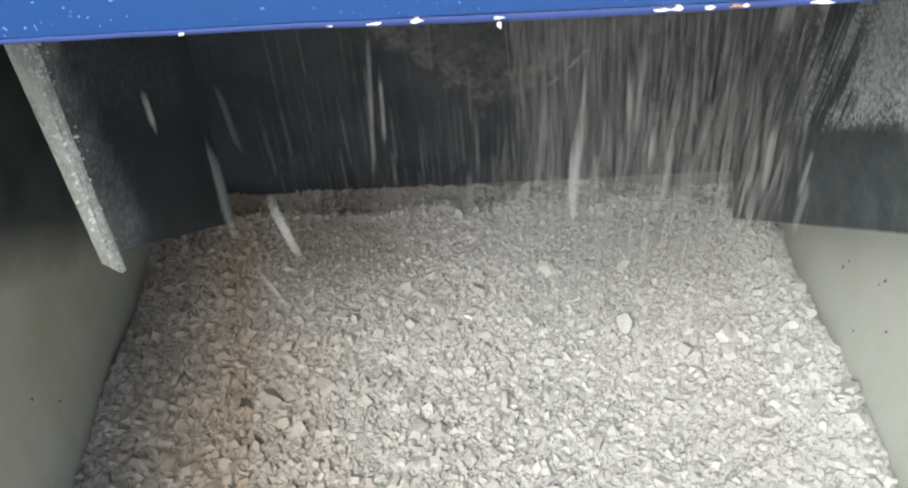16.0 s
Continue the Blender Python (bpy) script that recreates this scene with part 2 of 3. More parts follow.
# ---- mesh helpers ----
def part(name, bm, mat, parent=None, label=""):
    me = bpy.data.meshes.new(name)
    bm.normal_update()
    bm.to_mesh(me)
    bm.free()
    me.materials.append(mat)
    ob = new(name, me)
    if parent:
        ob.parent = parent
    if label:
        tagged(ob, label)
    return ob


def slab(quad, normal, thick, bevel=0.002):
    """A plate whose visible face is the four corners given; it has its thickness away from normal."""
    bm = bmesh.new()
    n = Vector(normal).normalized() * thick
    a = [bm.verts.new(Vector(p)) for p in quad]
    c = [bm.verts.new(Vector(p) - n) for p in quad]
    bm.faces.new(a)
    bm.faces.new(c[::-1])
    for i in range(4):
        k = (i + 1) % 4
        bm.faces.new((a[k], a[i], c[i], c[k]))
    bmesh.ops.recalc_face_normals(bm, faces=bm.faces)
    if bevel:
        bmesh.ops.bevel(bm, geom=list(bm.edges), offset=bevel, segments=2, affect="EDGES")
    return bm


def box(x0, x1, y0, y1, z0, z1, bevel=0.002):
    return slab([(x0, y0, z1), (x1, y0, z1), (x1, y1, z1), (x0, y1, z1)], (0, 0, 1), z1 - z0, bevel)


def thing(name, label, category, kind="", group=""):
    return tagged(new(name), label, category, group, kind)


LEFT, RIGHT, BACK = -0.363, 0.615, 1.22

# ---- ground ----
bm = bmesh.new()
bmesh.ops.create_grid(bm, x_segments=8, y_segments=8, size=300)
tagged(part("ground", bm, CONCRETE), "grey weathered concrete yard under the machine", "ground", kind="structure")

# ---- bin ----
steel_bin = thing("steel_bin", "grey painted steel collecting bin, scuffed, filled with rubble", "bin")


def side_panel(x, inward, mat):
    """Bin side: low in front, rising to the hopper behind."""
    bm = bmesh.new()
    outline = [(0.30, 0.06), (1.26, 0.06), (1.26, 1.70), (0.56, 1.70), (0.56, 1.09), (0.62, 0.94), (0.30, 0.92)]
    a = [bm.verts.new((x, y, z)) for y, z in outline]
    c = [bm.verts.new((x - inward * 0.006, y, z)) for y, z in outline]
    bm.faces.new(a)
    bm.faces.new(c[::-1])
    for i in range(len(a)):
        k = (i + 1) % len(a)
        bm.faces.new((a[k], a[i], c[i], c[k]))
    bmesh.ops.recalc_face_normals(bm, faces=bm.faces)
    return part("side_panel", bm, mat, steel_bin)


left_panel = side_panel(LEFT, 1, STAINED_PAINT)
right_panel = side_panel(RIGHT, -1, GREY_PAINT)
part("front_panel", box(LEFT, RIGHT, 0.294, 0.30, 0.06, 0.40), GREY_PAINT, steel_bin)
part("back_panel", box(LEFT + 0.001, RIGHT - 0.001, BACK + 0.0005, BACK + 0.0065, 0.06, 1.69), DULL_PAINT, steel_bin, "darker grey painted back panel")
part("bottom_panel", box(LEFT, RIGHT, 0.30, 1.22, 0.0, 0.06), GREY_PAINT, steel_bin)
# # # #
YOUR GOAL -
Take the line containing "Continue the Blender" and the line containing "painted steel collecting". Write out both and all lines between, exactly, and nothing more.

RESPONSE TO THE TASK -
Continue the Blender Python (bpy) script that recreates this scene with part 2 of 3. More parts follow.
# ---- mesh helpers ----
def part(name, bm, mat, parent=None, label=""):
    me = bpy.data.meshes.new(name)
    bm.normal_update()
    bm.to_mesh(me)
    bm.free()
    me.materials.append(mat)
    ob = new(name, me)
    if parent:
        ob.parent = parent
    if label:
        tagged(ob, label)
    return ob


def slab(quad, normal, thick, bevel=0.002):
    """A plate whose visible face is the four corners given; it has its thickness away from normal."""
    bm = bmesh.new()
    n = Vector(normal).normalized() * thick
    a = [bm.verts.new(Vector(p)) for p in quad]
    c = [bm.verts.new(Vector(p) - n) for p in quad]
    bm.faces.new(a)
    bm.faces.new(c[::-1])
    for i in range(4):
        k = (i + 1) % 4
        bm.faces.new((a[k], a[i], c[i], c[k]))
    bmesh.ops.recalc_face_normals(bm, faces=bm.faces)
    if bevel:
        bmesh.ops.bevel(bm, geom=list(bm.edges), offset=bevel, segments=2, affect="EDGES")
    return bm


def box(x0, x1, y0, y1, z0, z1, bevel=0.002):
    return slab([(x0, y0, z1), (x1, y0, z1), (x1, y1, z1), (x0, y1, z1)], (0, 0, 1), z1 - z0, bevel)


def thing(name, label, category, kind="", group=""):
    return tagged(new(name), label, category, group, kind)


LEFT, RIGHT, BACK = -0.363, 0.615, 1.22

# ---- ground ----
bm = bmesh.new()
bmesh.ops.create_grid(bm, x_segments=8, y_segments=8, size=300)
tagged(part("ground", bm, CONCRETE), "grey weathered concrete yard under the machine", "ground", kind="structure")

# ---- bin ----
steel_bin = thing("steel_bin", "grey painted steel collecting bin, scuffed, filled with rubble", "bin")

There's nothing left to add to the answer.